▸ What is needed
How many lines in the entries below contain "More"? Answer with the number only.

▸ Material for the task
↓↓↓

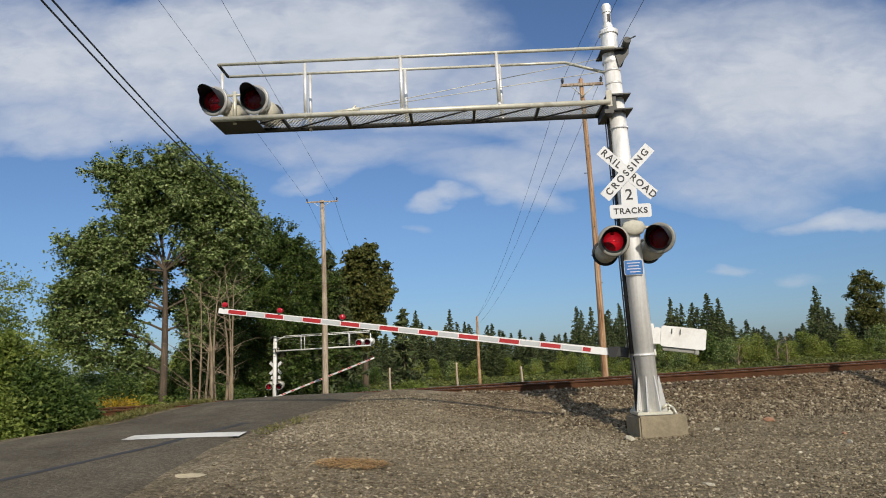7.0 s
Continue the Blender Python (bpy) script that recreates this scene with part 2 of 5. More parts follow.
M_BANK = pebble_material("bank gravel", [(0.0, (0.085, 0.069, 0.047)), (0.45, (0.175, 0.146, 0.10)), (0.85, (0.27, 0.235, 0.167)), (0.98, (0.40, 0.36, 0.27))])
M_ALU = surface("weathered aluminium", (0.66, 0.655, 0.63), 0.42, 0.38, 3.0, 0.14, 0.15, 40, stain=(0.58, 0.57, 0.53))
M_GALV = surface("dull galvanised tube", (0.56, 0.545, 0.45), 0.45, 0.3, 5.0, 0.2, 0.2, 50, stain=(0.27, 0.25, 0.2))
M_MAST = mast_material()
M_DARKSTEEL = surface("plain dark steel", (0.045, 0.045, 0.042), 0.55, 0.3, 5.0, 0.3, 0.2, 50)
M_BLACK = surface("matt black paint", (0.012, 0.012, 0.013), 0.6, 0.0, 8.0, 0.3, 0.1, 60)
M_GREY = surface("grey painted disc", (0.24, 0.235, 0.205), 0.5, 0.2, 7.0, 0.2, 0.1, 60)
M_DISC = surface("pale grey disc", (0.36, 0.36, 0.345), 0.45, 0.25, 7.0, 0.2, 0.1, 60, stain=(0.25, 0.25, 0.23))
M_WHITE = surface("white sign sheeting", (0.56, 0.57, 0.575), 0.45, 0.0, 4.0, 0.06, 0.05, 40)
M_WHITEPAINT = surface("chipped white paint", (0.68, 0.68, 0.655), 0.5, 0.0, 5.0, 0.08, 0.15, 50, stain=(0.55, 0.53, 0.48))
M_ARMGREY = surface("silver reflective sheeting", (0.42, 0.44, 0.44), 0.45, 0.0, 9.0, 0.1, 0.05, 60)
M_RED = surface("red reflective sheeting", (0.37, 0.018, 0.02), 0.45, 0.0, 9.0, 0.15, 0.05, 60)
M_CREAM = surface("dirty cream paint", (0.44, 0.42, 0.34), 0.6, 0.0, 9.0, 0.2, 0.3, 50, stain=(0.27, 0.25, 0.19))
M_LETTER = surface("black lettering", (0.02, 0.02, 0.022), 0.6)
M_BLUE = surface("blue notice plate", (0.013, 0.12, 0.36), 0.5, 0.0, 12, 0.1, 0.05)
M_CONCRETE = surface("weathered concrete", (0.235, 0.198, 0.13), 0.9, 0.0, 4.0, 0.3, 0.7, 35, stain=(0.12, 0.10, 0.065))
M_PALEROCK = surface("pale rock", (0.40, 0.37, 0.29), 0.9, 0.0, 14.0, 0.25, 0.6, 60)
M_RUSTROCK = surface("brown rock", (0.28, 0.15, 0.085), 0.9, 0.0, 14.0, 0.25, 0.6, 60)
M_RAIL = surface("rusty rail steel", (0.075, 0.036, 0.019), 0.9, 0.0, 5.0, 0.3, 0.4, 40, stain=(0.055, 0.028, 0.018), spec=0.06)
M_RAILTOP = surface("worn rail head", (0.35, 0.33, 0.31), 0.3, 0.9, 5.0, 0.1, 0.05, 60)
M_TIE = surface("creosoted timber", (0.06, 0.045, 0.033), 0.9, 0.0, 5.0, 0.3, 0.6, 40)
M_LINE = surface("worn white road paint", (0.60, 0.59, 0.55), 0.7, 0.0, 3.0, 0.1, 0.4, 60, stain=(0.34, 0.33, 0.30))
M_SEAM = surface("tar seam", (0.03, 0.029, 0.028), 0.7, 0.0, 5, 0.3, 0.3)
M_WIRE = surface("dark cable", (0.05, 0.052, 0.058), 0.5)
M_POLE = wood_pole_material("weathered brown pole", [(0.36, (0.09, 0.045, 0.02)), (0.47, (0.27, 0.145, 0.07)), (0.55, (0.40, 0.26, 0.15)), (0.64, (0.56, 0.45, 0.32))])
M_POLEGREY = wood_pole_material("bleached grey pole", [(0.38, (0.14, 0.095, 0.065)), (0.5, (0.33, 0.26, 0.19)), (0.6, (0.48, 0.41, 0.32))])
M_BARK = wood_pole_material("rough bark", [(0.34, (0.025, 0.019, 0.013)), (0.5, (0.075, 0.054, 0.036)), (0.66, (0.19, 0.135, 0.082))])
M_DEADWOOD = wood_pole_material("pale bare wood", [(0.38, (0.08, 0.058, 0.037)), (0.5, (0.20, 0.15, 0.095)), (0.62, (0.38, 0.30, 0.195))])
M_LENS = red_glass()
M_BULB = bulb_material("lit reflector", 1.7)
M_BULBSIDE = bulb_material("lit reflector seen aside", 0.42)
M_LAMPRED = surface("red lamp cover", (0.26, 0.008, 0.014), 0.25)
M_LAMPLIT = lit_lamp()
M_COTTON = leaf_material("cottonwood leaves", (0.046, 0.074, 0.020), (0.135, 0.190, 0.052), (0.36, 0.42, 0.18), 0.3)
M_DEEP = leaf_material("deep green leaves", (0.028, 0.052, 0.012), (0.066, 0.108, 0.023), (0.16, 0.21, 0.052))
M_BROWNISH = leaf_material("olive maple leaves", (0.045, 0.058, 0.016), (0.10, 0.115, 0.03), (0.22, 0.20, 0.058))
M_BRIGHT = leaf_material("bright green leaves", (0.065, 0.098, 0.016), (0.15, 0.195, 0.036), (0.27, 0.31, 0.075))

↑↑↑
↓↓↓

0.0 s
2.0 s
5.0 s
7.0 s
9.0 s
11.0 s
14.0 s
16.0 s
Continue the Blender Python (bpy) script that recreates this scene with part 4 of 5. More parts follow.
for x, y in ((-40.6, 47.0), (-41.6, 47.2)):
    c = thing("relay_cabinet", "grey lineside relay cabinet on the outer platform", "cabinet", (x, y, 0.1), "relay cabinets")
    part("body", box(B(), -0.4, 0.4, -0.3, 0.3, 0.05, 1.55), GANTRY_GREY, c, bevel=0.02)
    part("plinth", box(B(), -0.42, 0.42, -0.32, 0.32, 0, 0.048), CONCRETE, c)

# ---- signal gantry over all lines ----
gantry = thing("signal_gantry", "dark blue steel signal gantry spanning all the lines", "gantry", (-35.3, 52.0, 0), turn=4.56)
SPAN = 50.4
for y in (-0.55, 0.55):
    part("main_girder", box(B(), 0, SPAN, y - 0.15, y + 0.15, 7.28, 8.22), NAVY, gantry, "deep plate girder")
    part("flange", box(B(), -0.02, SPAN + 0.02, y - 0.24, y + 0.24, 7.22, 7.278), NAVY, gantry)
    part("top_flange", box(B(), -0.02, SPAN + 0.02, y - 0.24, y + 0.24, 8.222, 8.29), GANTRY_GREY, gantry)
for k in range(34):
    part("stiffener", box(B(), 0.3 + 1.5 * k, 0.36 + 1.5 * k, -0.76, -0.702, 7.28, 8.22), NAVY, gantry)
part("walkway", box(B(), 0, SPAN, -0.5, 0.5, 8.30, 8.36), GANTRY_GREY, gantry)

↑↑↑

▸ Task answer
2